Somut olaya gelince, davalı A.’in 1959 doğumlu olup temlik tarihinde 22 yaşında olduğu, düzenli bir
gelirinin bulunmadığı gibi, tanık ifadelerinden muris Lütfiye’nin mali yardımları ile hayatını idame
ettirdiği ve taşınmazdaki payı satın alacak düzeyde ekonomik gücünün bulunmadığı, olaylara dayalı
tanık ifadeleri ve dosya kapsamı ile sabittir.
Öte yandan, davacıların davalıyla pek görüşmedikleri ve davalının annesiyle birlikte yaşadığı
bildirilmiştir.
Anılan bu olgular yukarıda değinilen ilkeler çerçevesinde değerlendirildiğinde, miras bırakanın alım gücü
bulunmayan ve birlikte yaşadığı erkek evladı olan davalıya yapmış olduğu pay temlikinin mirasçıdan
mal kaçırma amacıyla gerçekleştirildiği kabul edilmelidir.

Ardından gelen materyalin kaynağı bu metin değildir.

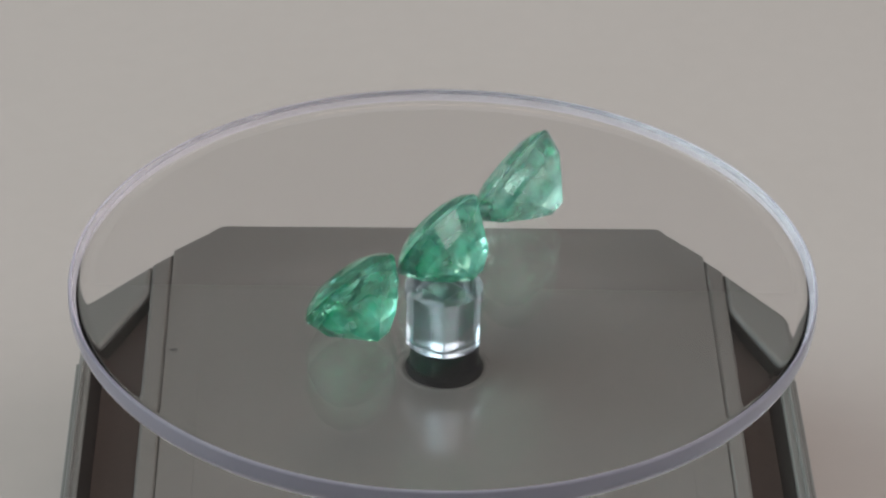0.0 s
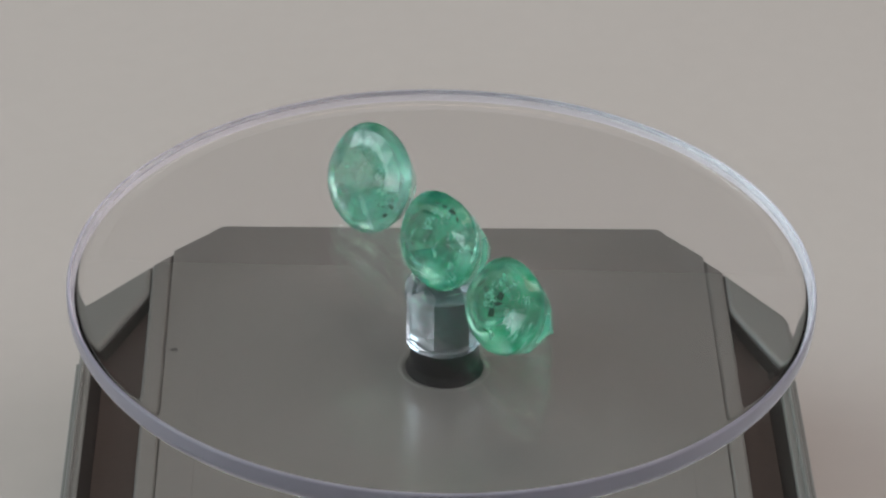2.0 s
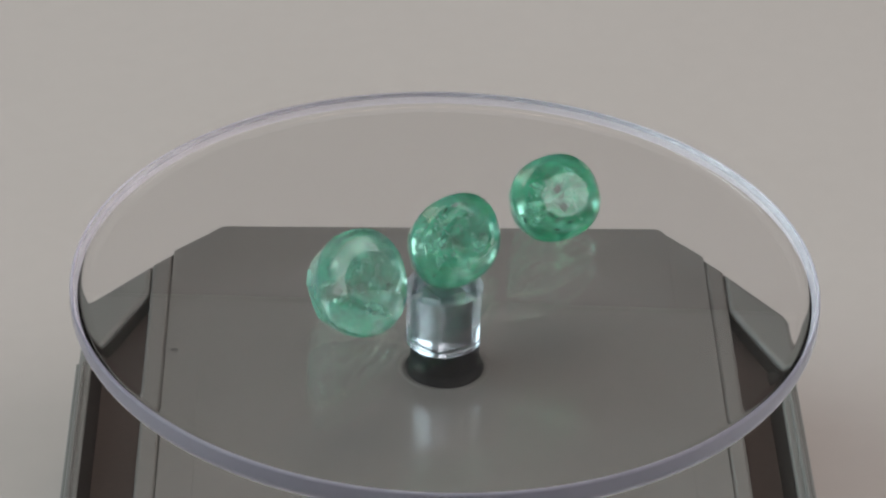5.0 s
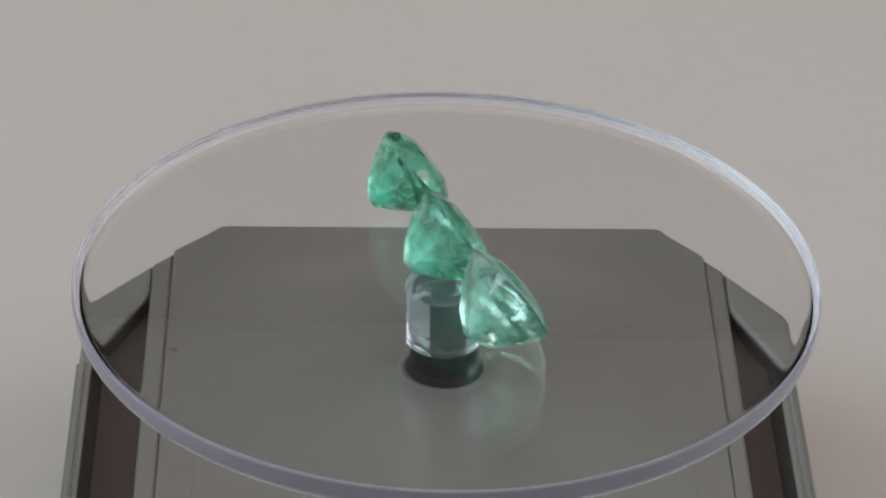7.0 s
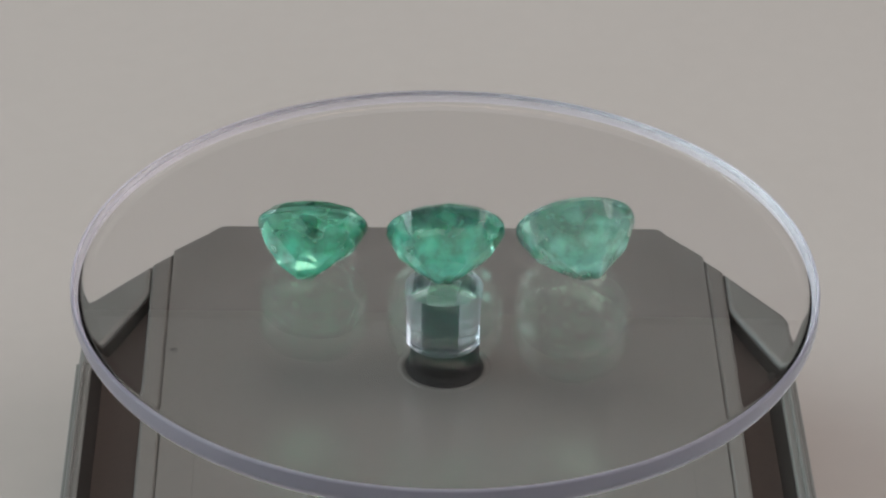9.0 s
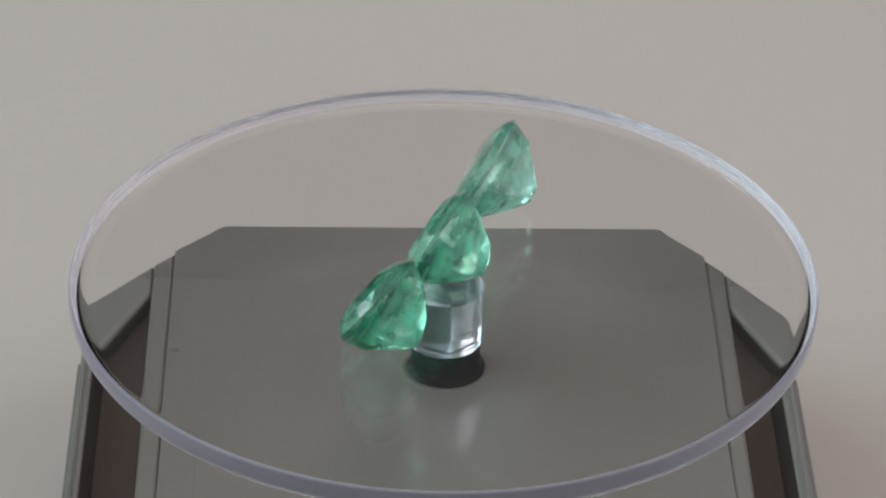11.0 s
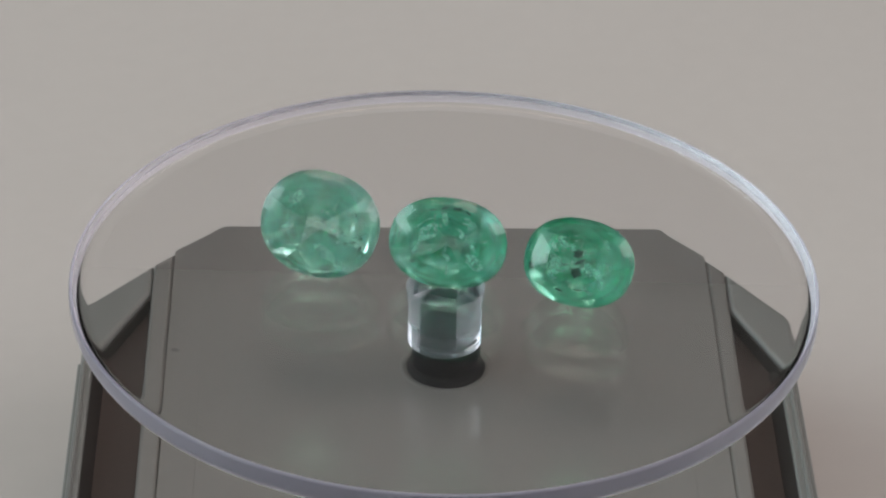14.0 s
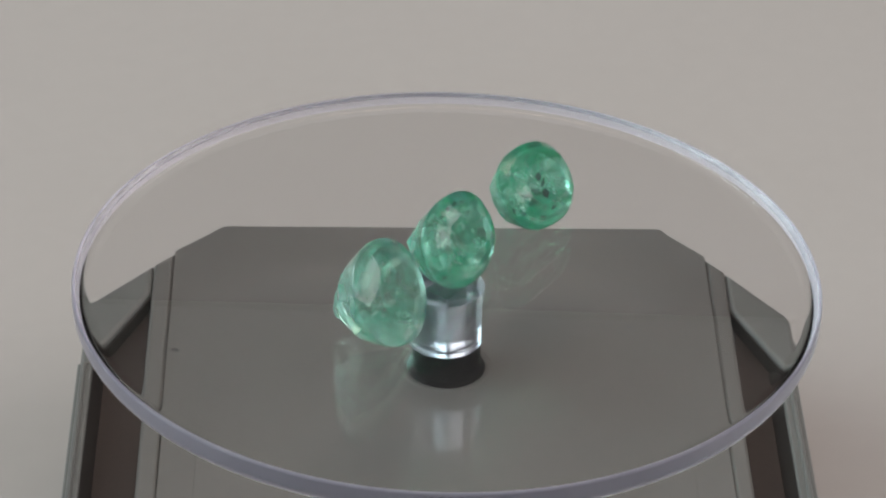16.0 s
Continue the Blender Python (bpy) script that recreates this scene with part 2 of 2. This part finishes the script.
def platter(root):
    r, t = 40.0 * MM, 3.2 * MM
    up, low, wide = 0.25 * MM, 1.8 * MM, 2.0 * MM      # the edge is rounded a little above and widely below
    n = 20
    prof = [(0, 0), (r - up * 1.6, 0)]
    for i in range(1, n + 1):
        a = math.pi / 2 * (1 - i / n)
        prof.append((r - up + up * math.cos(a), -up + up * math.sin(a)))
    for i in range(n):
        a = -math.pi / 2 * i / n
        prof.append((r - wide + wide * math.cos(a), -t + low + low * math.sin(a)))
    prof += [(r - wide, -t), (r - wide * 1.3, -t), (0, -t)]
    bm = lathe(prof, 256, closed=False)
    bmesh.ops.remove_doubles(bm, verts=bm.verts[:], dist=1e-7)
    bmesh.ops.recalc_face_normals(bm, faces=bm.faces[:])
    for f in bm.faces:
        mid = f.calc_center_median()
        if math.hypot(mid.x, mid.y) > r - 0.85 * MM:
            f.material_index = 1
    disc = part("platter", bm, [M_ACRYL, M_RIM], root, "clear round acrylic platter with lavender polished edge", smooth=True)
    disc.data.set_sharp_from_angle(angle=radians(40))
    disc.visible_shadow = False
    return disc


def spindle(root):
    """Clear sleeve under the platter; a black square shaft stands in its socket with an air gap round it."""
    top, low = -3.25 * MM, -10.0 * MM
    prof = [(0, top), (4.2, top), (4.2, top - 1.2 * MM), (4.12, top - 1.3 * MM), (4.0, top - 1.4 * MM), (4.0, low + 0.75 * MM), (4.08, low + 0.65 * MM), (4.08, low + 0.15 * MM), (3.9, low), (0, low)]
    prof = [(rad * MM, z) for rad, z in prof]
    bm = lathe(prof, 96, closed=False)
    bmesh.ops.remove_doubles(bm, verts=bm.verts[:], dist=1e-7)
    bmesh.ops.recalc_face_normals(bm, faces=bm.faces[:])
    spin = Matrix.Rotation(radians(-7), 3, "Z")
    q, z0, z1 = 1.62 * MM, low + 0.15 * MM, top - 0.75 * MM
    cav = bmesh.ops.create_cube(bm, size=1.0)["verts"]
    bmesh.ops.scale(bm, vec=(2 * q, 2 * q, z1 - z0), verts=cav)
    bmesh.ops.rotate(bm, cent=(0, 0, 0), matrix=spin, verts=cav)
    bmesh.ops.translate(bm, vec=(0, 0, (z0 + z1) / 2), verts=cav)
    inner = list({f for v in cav for f in v.link_faces})
    bmesh.ops.reverse_faces(bm, faces=inner)
    for f in inner:
        f.material_index = 1
    ob = part("spindle", bm, [M_ROD, M_SOCKET], root, "clear acrylic spindle with a square socket", smooth=True)
    ob.data.set_sharp_from_angle(angle=radians(30))
    q -= 0.08 * MM
    shaft = prism([(-q, -q), (q, -q), (q, q), (-q, q)], z0 + 0.02 * MM, z1 - 0.1 * MM, 0.05 * MM)
    bmesh.ops.rotate(shaft, cent=(0, 0, 0), matrix=spin, verts=shaft.verts[:])
    part("drive_shaft", shaft, M_BLACK, ob, "square black shaft set in the sleeve")
    return ob


def hub(root):
    prof = [(0, 3.4), (3.65, 3.4), (3.7, 3.3), (3.75, 0.9), (3.95, 0.45), (4.2, 0.2), (4.25, 0.1), (4.25, 0.004), (0, 0.004)]
    bm = lathe([(r * MM, BASE + z * MM) for r, z in prof], 64, closed=False)
    bmesh.ops.translate(bm, vec=(0.2 * MM, -0.2 * MM, 0), verts=bm.verts[:])
    ob = part("drive_hub", bm, M_BLACK, root, "round black drive hub", smooth=False)
    ring = lathe([(4.3 * MM, BASE + 0.004 * MM), (4.35 * MM, BASE + 0.05 * MM), (4.7 * MM, BASE + 0.06 * MM), (5.0 * MM, BASE + 0.03 * MM), (5.05 * MM, BASE + 0.004 * MM)], 64, closed=False)
    bmesh.ops.translate(ring, vec=(0.2 * MM, -0.2 * MM, 0), verts=ring.verts[:])
    part("collar", ring, M_PANEL, root, smooth=True)
    return ob


# ---- the stones ----
def gem_mesh(name, length, width, crown, pavilion, power, seed, mats, table=0.60, skew=(0, 0)):
    """A faceted oval stone; its girdle lies in the plane z = 0, the table up, the length along x."""
    rnd = random.Random(seed)

    def ring(n, sx, sy, z, start=0.0, jitter=0.0):
        out = []
        for i in range(n):
            a = 2 * math.pi * (i + start) / n
            c, s = math.cos(a), math.sin(a)
            rr = (abs(c) ** power + abs(s) ** power) ** (-1 / power)
            j = 1 + rnd.uniform(-jitter, jitter)
            out.append((length / 2 * sx * rr * c * j, width / 2 * sy * rr * s * j, z * (1 + rnd.uniform(-jitter, jitter))))
        return out

    pts = ring(10, table, table * 0.96, crown, 0.5)
    pts += ring(20, 0.84, 0.84, crown * 0.60, 0.25, 0.02)
    pts += ring(32, 1.0, 1.0, crown * 0.10, 0.0)
    pts += ring(32, 1.0, 1.0, -crown * 0.12, 0.0)
    pts += ring(22, 0.80, 0.78, -pavilion * 0.40, 0.0, 0.04)
    pts += ring(12, 0.47, 0.42, -pavilion * 0.76, 0.5, 0.08)
    pts += [(length / 2 * 0.13 * s, width / 2 * 0.06 * q, -pavilion) for s in (-1, 1) for q in (-1, 1)]
    # the point of the back sits a little off the middle
    deep = [min(1.0, max(0.0, -z / pavilion)) for x, y, z in pts]
    pts = [(x + skew[0] * d, y + skew[1] * d, z) for (x, y, z), d in zip(pts, deep)]
    bm = bmesh.new()
    vs = [bm.verts.new(p) for p in pts]
    bmesh.ops.convex_hull(bm, input=vs)
    loose = [v for v in bm.verts if not v.link_faces]
    bmesh.ops.delete(bm, geom=loose, context="VERTS")
    bmesh.ops.dissolve_limit(bm, angle_limit=radians(3), verts=bm.verts[:], edges=bm.edges[:])
    bmesh.ops.recalc_face_normals(bm, faces=bm.faces[:])
    return mesh_of(name, bm, mats)


STONES = []


def stone(label, length, width, crown, pavilion, power, seed, mat, along, across, elev, tip, yaw, roll, table, skew):
    """A stone that leans on its back on the platter. along/across: the girdle's middle from the axis, with the row across the view."""
    ob = new("emerald", gem_mesh("emerald", length * MM, width * MM, crown * MM, pavilion * MM, power, seed, mat, table, [v * MM for v in skew]))
    tagged(ob, label, "gemstone", group="loose emeralds on the platter")
    lean = pose(0, 0, 0, 0, 0, yaw) @ pose(0, 0, 0, 0, tip, 0) @ pose(0, 0, 0, 90 - elev) @ pose(0, 0, 0, 0, 0, roll)
    low = min((lean @ v.co).z for v in ob.data.vertices)
    rest = Matrix.Translation((along * MM, across * MM, TOP - low + 0.00002)) @ lean
    STONES.append((ob, rest))
    return ob


def inclusion(parent, x, y, z, sx, sy, sz, rz, mat):
    """A ragged flake or crystal inside a stone."""
    bm = bmesh.new()
    bmesh.ops.create_icosphere(bm, subdivisions=2 if max(sx, sy) < 0.3 else 3, radius=1.0)
    for v in bm.verts:
        seed = Vector((x, y, z)) * 3
        v.co *= 1 + 0.75 * noise.noise(v.co * 1.7 + seed) + 0.35 * noise.noise(v.co * 4.5 + seed)
        v.co = Vector((v.co.x * sx, v.co.y * sy, v.co.z * sz)) * MM
    turn_by = Matrix.Rotation(radians(rz), 3, "Z") @ Matrix.Rotation(radians(25 * math.sin(7 * x + 3 * y)), 3, "X")
    bmesh.ops.rotate(bm, cent=(0, 0, 0), matrix=turn_by, verts=bm.verts[:])
    bmesh.ops.translate(bm, vec=(x * MM, y * MM, z * MM), verts=bm.verts[:])
    return part("inclusion" if mat is M_SPECK else "veil", bm, mat, parent)


def stones():
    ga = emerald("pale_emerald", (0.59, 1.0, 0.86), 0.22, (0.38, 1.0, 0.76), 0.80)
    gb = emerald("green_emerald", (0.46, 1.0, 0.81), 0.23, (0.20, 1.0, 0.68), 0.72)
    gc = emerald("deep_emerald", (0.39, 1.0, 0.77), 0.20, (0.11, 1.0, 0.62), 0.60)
    a = stone("large pale green cushion-cut emerald with cloudy veils", 12.78, 11.34, 1.35, 6.3, 2.15, 3, ga, -13.6, -1.83, 29.7, 12.9, 2.7, -0.5, 0.60, (-0.87, -0.44))
    b = stone("mint green oval-cut emerald with fine cracks", 12.64, 9.64, 1.64, 6.23, 2.23, 5, gb, 0.16, -1.13, 27.3, 1.55, 3.1, -0.4, 0.60, (0.40, -0.15))
    c = stone("deeper green oval emerald with dark inclusions across its middle", 11.73, 9.33, 1.87, 6.14, 2.29, 8, gc, 14.39, -1.6, 36.6, 2.4, -2.7, -1.1, 0.54, (0.60, -0.04))
    # inclusions: place in the stone in millimetres, half sizes, turn, material
    for x, y, z, sx, sy, sz, rz, mat in (
        (3.7, -0.9, -0.6, 0.22, 0.12, 0.1, 20, M_SPECK), (4.3, -0.3, -0.9, 0.18, 0.2, 0.15, 60, M_SPECK), (3.1, -1.3, -0.8, 0.2, 0.09, 0.1, 0, M_SPECK), (4.6, -1.3, -0.4, 0.25, 0.1, 0.1, 70, M_SPECK),
        (-3.2, 2.1, -1.0, 0.9, 0.6, 0.1, 50, M_VEIL), (1.5, -2.8, -1.6, 1.6, 0.5, 0.12, -20, M_VEIL),
        
    ):
        inclusion(a, x, y, z, sx, sy, sz, rz, mat)
    for x, y, z, sx, sy, sz, rz, mat in (
        (0.6, 3.6, 0.45, 0.5, 0.2, 0.12, 3, M_SPECK), (-0.7, 3.5, 0.4, 0.35, 0.12, 0.12, 30, M_SPECK), (1.8, 3.3, 0.4, 0.35, 0.07, 0.08, -35, M_SPECK), (-1.9, 3.2, 0.3, 0.3, 0.06, 0.08, 12, M_SPECK), (-3.3, -2.2, -1.4, 0.25, 0.1, 0.1, 12, M_SPECK),
        (-2.4, 0.8, -1.6, 1.0, 0.7, 0.1, 40, M_VEIL), (2.8, -1.6, -1.5, 0.9, 0.6, 0.1, -35, M_VEIL),
    ):
        inclusion(b, x, y, z, sx, sy, sz, rz, mat)
    for x, y, z, sx, sy, sz, rz, mat in (
        (-0.1, 0.8, 0.3, 0.40, 0.42, 0.15, 14, M_SPECK), (0.2, 0.0, 0.2, 0.5, 0.16, 0.15, 35, M_SPECK), (0.0, -1.2, 0.0, 0.42, 0.5, 0.15, 45, M_SPECK), (0.5, -2.6, -0.2, 0.35, 0.1, 0.1, 8, M_SPECK), (-1.4, -3.0, -0.2, 0.4, 0.1, 0.1, -20, M_SPECK),
        (-4.6, -1.2, -0.2, 0.12, 0.3, 0.12, 20, M_SPECK), (1.7, -0.9, -1.8, 1.2, 0.5, 0.1, -40, M_VEIL), (-2.4, -0.6, -1.8, 0.9, 0.9, 0.1, 30, M_VEIL), (-2.0, 1.4, -0.8, 0.8, 0.6, 0.1, 10, M_VEIL),
    ):
        inclusion(c, x, y, z, sx, sy, sz, rz, mat)
    garden(a, 11, 24, 12.0, 10.5)
    garden(b, 12, 30, 11.8, 9.0)
    garden(c, 13, 36, 11.0, 8.6)


def garden(parent, seed, count, length, width):
    """The fine cracks, bubbles and crystals strewn through a stone."""
    rnd = random.Random(seed)
    for i in range(count):
        a, r = rnd.uniform(0, 2 * math.pi), math.sqrt(rnd.uniform(0.02, 0.55))
        z = rnd.uniform(-2.6, 0.2)
        fit = 1 - max(0.0, -z) / 6.5
        x, y = length / 2 * r * math.cos(a) * fit, width / 2 * r * math.sin(a) * fit
        if i % 5 == 0:
            inclusion(parent, x, y, z, rnd.uniform(0.06, 0.15), rnd.uniform(0.04, 0.10), 0.05, rnd.uniform(0, 180), M_SPECK)
        else:
            inclusion(parent, x, y, z, rnd.uniform(0.25, 0.7), rnd.uniform(0.05, 0.25), 0.04, rnd.uniform(0, 180), M_VEIL)


setting()
TT = turntable()
DISC = platter(TT)
SPIN = spindle(TT)
hub(TT)
stones()


def motions():
    times = [i * 0.2 for i in range(81)]
    yaw = 1.6
    rows_d, rows_s = [], []
    rows = [[] for _ in STONES]
    for t in times:
        spin = pose(0, 0, 0, 0, 0, turn(t))
        way = radians(SPEED * (t - 1.7) + 180)
        off = pose(0.27 * MM * math.cos(way), 0.27 * MM * math.sin(way), 0)
        low = radians(SPEED * (t - 2.1) - 90)
        tip = Matrix.Rotation(radians(0.28), 4, Vector((-math.sin(low), math.cos(low), 0)))
        back = pose(0, 0, 0, 0, 0, -yaw)
        rows_d.append((t, back @ off @ pose(0, 0, TOP) @ tip @ spin))
        rows_s.append((t, back @ pose(0, 0, TOP) @ spin))
        for found, (ob, rest) in zip(rows, STONES):
            found.append((t, pose(0.21 * MM, 0.30 * MM, TOP) @ tip @ spin @ pose(0, 0, -TOP) @ rest))
    walk(DISC, rows_d)
    walk(SPIN, rows_s)
    for found, (ob, rest) in zip(rows, STONES):
        walk(ob, found)


motions()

Hal böyle olunca, davanın kabulüne karar verilmesi gerekirken yazılı olduğu üzere hüküm kurulmuş
olması doğru değildir.
Davacıların, temyiz itirazları yerindedir. Kabulüyle hükmün açıklanan nedenlerle (6100 sayılı Yasanın
geçici 3.maddesi yollaması ile) 1086 sayılı HUMK.’nın 428.maddesi gereğince BOZULMASINA, alınan
peşin harcın temyiz edene geri verilmesine, 16.05.2012 tarihinde oybirliğiyle karar verildi.